With the recent upgrade to Fortnite, I saw that the bandwidth at the house was being saturated with these 17GB updates going to 3 different Playstations. With that being said I started to think there had to be a way to set up a local report, or a cache to serve all the updates/installs to save not only bandwidth but also time.
A quick search landed me on Lancache which totes itself with the motto of “LAN Party game caching made easy“. Sounded like an instant win, especially when I saw that it consisted of only two Docker containers to get it up and running.
The one issue is that it does run its own DNS server, which I have a Pi-hole on the LAN so I needed to figure out if it was possible to still run traffic through the Pi-hole or not. The next issue was, where was I going to run this as it also used ports 80 and 443 which I have other services running on those ports via my reverse proxy.
Again the install was simple enough using the following commands once Docker had been installed
export HOST_IP=`hostname -I | cut -d' ' -f1`
docker run --restart unless-stopped --name lancache-dns --detach -p 53:53/udp -e USE_GENERIC_CACHE=true -e LANCACHE_IP=$HOST_IP lancachenet/lancache-dns:latest
docker run --restart unless-stopped --name lancache --detach -v /cache/data:/data/cache -v /cache/logs:/data/logs -p 80:80 -p 443:443 lancachenet/monolithic:latest
echo Please configure your router/dhcp server to serve dns as $HOST_IP
Of course, the commands they had published on their site did not work entirely on macOS as the “hostname” command for instance did not provide the results, again it was easy enough to know the IP of the Mac mini and use that in the Docker commands. Also, the /cache/ directory I relocated to my /Users/name/ instead since I was the logged-in user on the Mac mini.
Once I ran the commands I was up and running, I was able to point one of the Playstations to use the IP of the container as the primary DNS server. Upon doing that I removed Fortnite and then downloaded it again. I kept an eye on the cache directory and saw that it was increasing so this was working.
However after this reinstall was complete, I removed the game from the Playstation and downloaded it again. I confirmed it was downloading from the Mac mini instead of from the internet, but the speeds were not nearly what I was expecting. Bandwidth usage aside I was better off just downloading it in real-time as the speeds were just so/so.
I decided that this had to be an issue with the I/O on the dated Mac mini set up so I set up a Ryzen 5 3600 machine I had sitting unused at the time and reinstalled Ubuntu Server 20.04, Docker, and the Lancache containers.
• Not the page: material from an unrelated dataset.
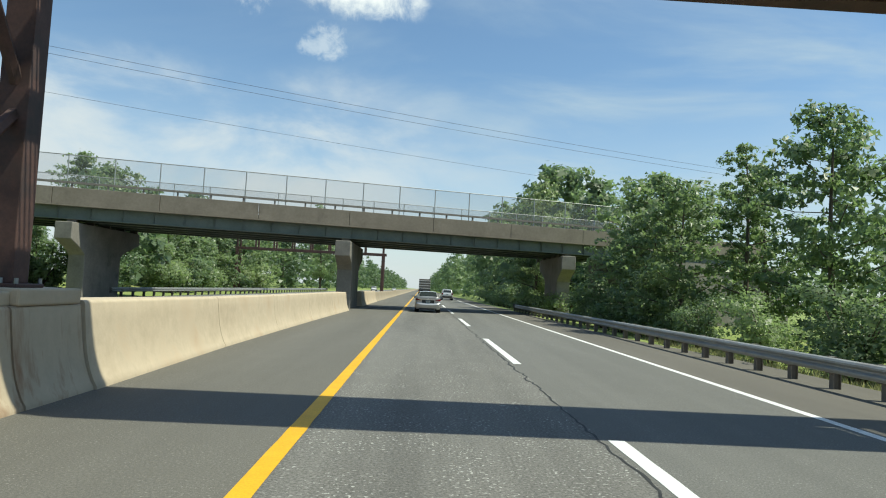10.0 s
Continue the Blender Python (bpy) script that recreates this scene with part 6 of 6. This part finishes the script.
stick([(-4.55, 298.0, 0.03), (-4.35, 298.1, 0.05), (-4.1, 298.0, 0.03), (-3.9, 298.2, 0.02)], [0.02, 0.03, 0.025, 0.01], "dark crooked stick lying on the shoulder")
stick([(-3.43, 326.14, 0.012), (-3.36, 326.2, 0.02), (-3.28, 326.17, 0.01)], [0.012, 0.016, 0.008], "dark broken stick lying on the shoulder")
strip_litter = part("litter_strip", a_box(-4.27, -3.63, 301.565, 301.635, 0.0, 0.012, bevel=0.003), WHITE_SIGN)
strip_litter.matrix_world = Matrix.Translation((-3.95, 301.6, 0)) @ pose(0, 0, 0, 0, 0, 52) @ Matrix.Translation((3.95, -301.6, 0))
tagged(strip_litter, "flat strip of white litter on the shoulder", "litter")
litter_rng = random.Random(3)
for k in range(46):
    y = 8 + 320 * (k + litter_rng.random()) / 46
    x = litter_rng.choice((litter_rng.uniform(-4.85, -4.5), litter_rng.uniform(-4.6, -2.2), litter_rng.uniform(6.2, 8.1)))
    s = litter_rng.uniform(0.012, 0.045)
    bm = bmesh.new()
    bmesh.ops.create_icosphere(bm, subdivisions=1, radius=s)
    for v in bm.verts:
        v.co *= litter_rng.uniform(0.6, 1.2)
        v.co.z = max(v.co.z * 0.5, -s * 0.3)
    ob = part("pebble", bm, litter_rng.choice((TAR, CONCRETE_GREY, DIRT)))
    ob.location = (x, y, s * 0.3)
    tagged(ob, "small stone lying on the shoulder asphalt", "stone", group="stones on the shoulder")


# flattened plastic scrap on the edge of the grass
bm = bmesh.new()
bmesh.ops.create_icosphere(bm, subdivisions=3, radius=1.0)
for v in bm.verts:
    v.co *= 1.0 + 0.22 * noise.noise(v.co * 2.1)
    v.co = Vector((v.co.x * 0.24, v.co.y * 0.17, max(v.co.z * 0.10, -0.05)))
scrap = tagged(thing("plastic_scrap", 10.9, 38.1, ground_height(10.9, 38.1) + 0.04), "crushed red and white plastic scrap on the verge", "litter")
part("shell", bm, SCRAP_RED, scrap, smooth=True)
bm = bmesh.new()
bmesh.ops.create_icosphere(bm, subdivisions=3, radius=1.0)
for v in bm.verts:
    v.co *= 1.0 + 0.2 * noise.noise(v.co * 2.6 + Vector((4, 0, 0)))
    v.co = Vector((v.co.x * 0.20 - 0.02, v.co.y * 0.12 - 0.10, v.co.z * 0.045 + 0.04))
part("torn_flap", bm, WHITE_SIGN, scrap, "pale torn flap", smooth=True)


# barrier face: pale scrape marks
for k, (y, z, h) in enumerate(((11.2, 0.30, 0.22), (53.6, 0.32, 0.30), (78.3, 0.55, 0.20), (139.0, 0.50, 0.16), (143.0, 0.40, 0.20), (187.4, 0.38, 0.35), (186.2, 0.22, 0.2), (252.0, 0.30, 0.18), (284.2, 0.42, 0.36), (286.0, 0.28, 0.42), (285.0, 0.62, 0.14), (286.4, 0.60, 0.18), (147.5, 0.30, 0.14))):
    half = 0.40 + (0.14 - 0.40) * min(1, (z / 1.0) ** 0.55)
    bm = bmesh.new()
    prof = [(0.165, 0.80), (0.19, 0.62), (0.218, 0.46), (0.255, 0.32), (0.30, 0.20), (0.35, 0.10)]
    pts = []
    n = 5
    for i in range(n + 1):
        zz = z + h * i / n
        for (xa, za), (xb, zb) in zip(prof, prof[1:]):
            if zb <= zz <= za:
                xx = xb + (xa - xb) * (zz - zb) / (za - zb)
                break
        else:
            xx = 0.165
        w = 0.008 + 0.012 * abs(noise.noise((i * 0.9, k, 0)))
        pts.append((bm.verts.new((BARRIER_X + xx + 0.004, y - w, zz)), bm.verts.new((BARRIER_X + xx + 0.004, y + w, zz))))
    for (a, b), (d, c) in zip(pts, pts[1:]):
        bm.faces.new((a, b, c, d))
    tagged(part("scrape_mark", bm, PAINT_WHITE), "short pale vertical scrape on the barrier face", "stain", kind="structure")


# ---- overhead wires along the overpass ----
def wire_line():
    ends = ((-66.0, 19.0), (48.0, 12.2))
    y_at = lambda x: 366.0 + BRIDGE_SLOPE * (x - BARRIER_X)
    for x, top in ends:
        root = tagged(thing("utility_pole", x, y_at(x), ground_height(x, y_at(x))), "brown wooden utility pole with a crossarm", "pole", group="utility poles by the overpass")
        part("pole", tube(bmesh.new(), [(0, 0, -0.5), (0, 0, top + 0.6)], [0.18, 0.12], 10), BARK, root, smooth=True)
        part("crossarm", a_box(-0.06, 0.06, -1.2, 1.2, top - 0.1, top + 0.05), BARK, root)
    for dz, dy, r in ((0.0, -1.0, 0.011), (-0.1, 0.4, 0.011), (-2.6, 0.0, 0.009)):
        pts = []
        for k in range(41):
            s = k / 40
            x = ends[0][0] + (ends[1][0] - ends[0][0]) * s
            z = ends[0][1] + (ends[1][1] - ends[0][1]) * s - 4 * 1.5 * s * (1 - s) + dz
            pts.append((x, y_at(x) + dy, z))
        ob = part("overhead_wire", tube(bmesh.new(), pts, r, 5), BLACK)
        tagged(ob, "thin dark overhead wire beside the overpass", "wire", group="overhead wires")


wire_line()


# ---- second gantry, over the oncoming lanes beyond the overpass ----
def far_gantry():
    root = tagged(thing("sign_gantry", 0, 408.0), "dark brown steel truss gantry over the oncoming lanes", "gantry")
    for y in (0.0, 1.5):
        for x in (-24.8, -5.5):
            part("post", a_box(x - 0.18, x + 0.18, y - 0.17, y + 0.17, 0.0 if x < -10 else 1.0, 5.75, bevel=0.012), WEATHERING, root)
        part("lower_chord", a_box(-25.2, -5.1, y - 0.16, y + 0.16, 5.75, 6.05, bevel=0.012), WEATHERING, root)
        part("upper_chord", a_box(-25.0, -5.3, y - 0.16, y + 0.16, 8.9, 9.2, bevel=0.012), WEATHERING, root)
        for k in range(9):
            x = -24.8 + 2.41 * k
            part("upright", a_box(x - 0.1, x + 0.1, y - 0.1, y + 0.1, 6.05, 8.9), WEATHERING, root)
    mast = tagged(thing("lattice_mast", -26.5, 410.0), "slim grey lattice mast beside the far gantry", "mast")
    for a, b in ((-0.25, -0.25), (0.25, -0.25), (0, 0.25)):
        part("leg", tube(bmesh.new(), [(a, b, 0), (a * 0.8, b * 0.8, 9.0)], 0.035, 6), GALVANISED, mast)
    for k in range(12):
        z = 0.4 + 0.7 * k
        part("rung", tube(bmesh.new(), [(-0.24, -0.24, z), (0.24, -0.24, z + 0.35)], 0.02, 5), GALVANISED, mast)
    cab = tagged(thing("service_cabinet", -25.8, 406.0), "pale metal service cabinet beside the far gantry", "cabinet")
    part("case", a_box(-0.5, 0.5, -0.4, 0.4, -0.1, 1.5, bevel=0.03), WHITE_SIGN, cab)
    part("plinth", a_box(-0.6, 0.6, -0.5, 0.5, -0.2, 0.1), CONCRETE_GREY, cab)


far_gantry()


# earth slopes under the overpass ends
for name, x0, x1 in (("embankment", -24.0, -34.0), ("embankment", 13.0, 22.0)):
    bm = bmesh.new()
    rows = []
    for j in range(9):
        y = BRIDGE_Y + BRIDGE_SLOPE * ((x0 + x1) / 2 - BARRIER_X) + 2.0 + 0.82 * j
        rows.append([bm.verts.new((x0 + (x1 - x0) * s + 0.3 * noise.noise((j, s * 4, 1)), y, -0.1 + 4.4 * s + 0.25 * noise.noise((j * 0.7, s * 5, 2)))) for s in (0, 0.25, 0.5, 0.75, 1.0)] + [bm.verts.new((x1 + (x1 - x0) * 0.8, y, 4.4))])
    for a, b in zip(rows, rows[1:]):
        for k in range(5):
            bm.faces.new((a[k], a[k + 1], b[k + 1], b[k]))
    bmesh.ops.recalc_face_normals(bm, faces=bm.faces)
    for f in bm.faces:
        if f.normal.z < 0:
            f.normal_flip()
    tagged(part(name, bm, GRASS, smooth=True), "grassy slope under the overpass end", "embankment", kind="structure")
I again tested the method again, and saw that the cache directory was increasing in size so things were working! After the initial install, I again deleted the game from the Playstation and gave it a go again. Now, this is what I was expecting when the PlayStation queued up Fortnite the total install time was sitting at 4 minutes, vs the Mac mini which was about 20 minutes (Still a huge improvement from no-cache which was around 45-60 minutes).
I also made some adjustments this time around to the containers as I had a lot more resources to play around with on the new machine, I adjusted them as follows.
docker run --restart unless-stopped --name lancache-dns --detach -p 53:53/udp -e USE_GENERIC_CACHE=true -e UPSTREAM_DNS=10.0.1.23 -e LANCACHE_IP=$HOST_IP lancachenet/lancache-dns:latest
docker run --restart unless-stopped --name lancache --detach -v /home/shelby/cache/data:/data/cache -v /home/shelby/logs:/data/logs -e CACHE_MEM_SIZE=2048m -e CACHE_DISK_SIZE=500000m -e CACHE_MAX_AGE=3560d -e UPSTREAM_DNS=10.0.1.23 -p 80:80 -p 443:443 lancachenet/monolithic:latest
As you may notice I adjusted the cache memory limit and disk limits, I tried this on the Mac mini (Not as high of settings) but even then it made little to no difference on the Mac mini. I also was able to adjust the upstream DNS to point to my Pi-hole so it was able to be utilized in the end.
I almost forgot to mention on the new Ubuntu 20.04 setup I was running into issues getting the lancache-dns container to initialize as it kept complaining about port 53 already being in use, to resolve this I had to run the following and then the container was created without issue
sudo systemctl stop systemd-resolved
sudo systemctl disable systemd-resolved
Overall I am happy with the setup, while minor it may help to stop some complaining about installs, and upgrades on the network if someone else has already requested them previously.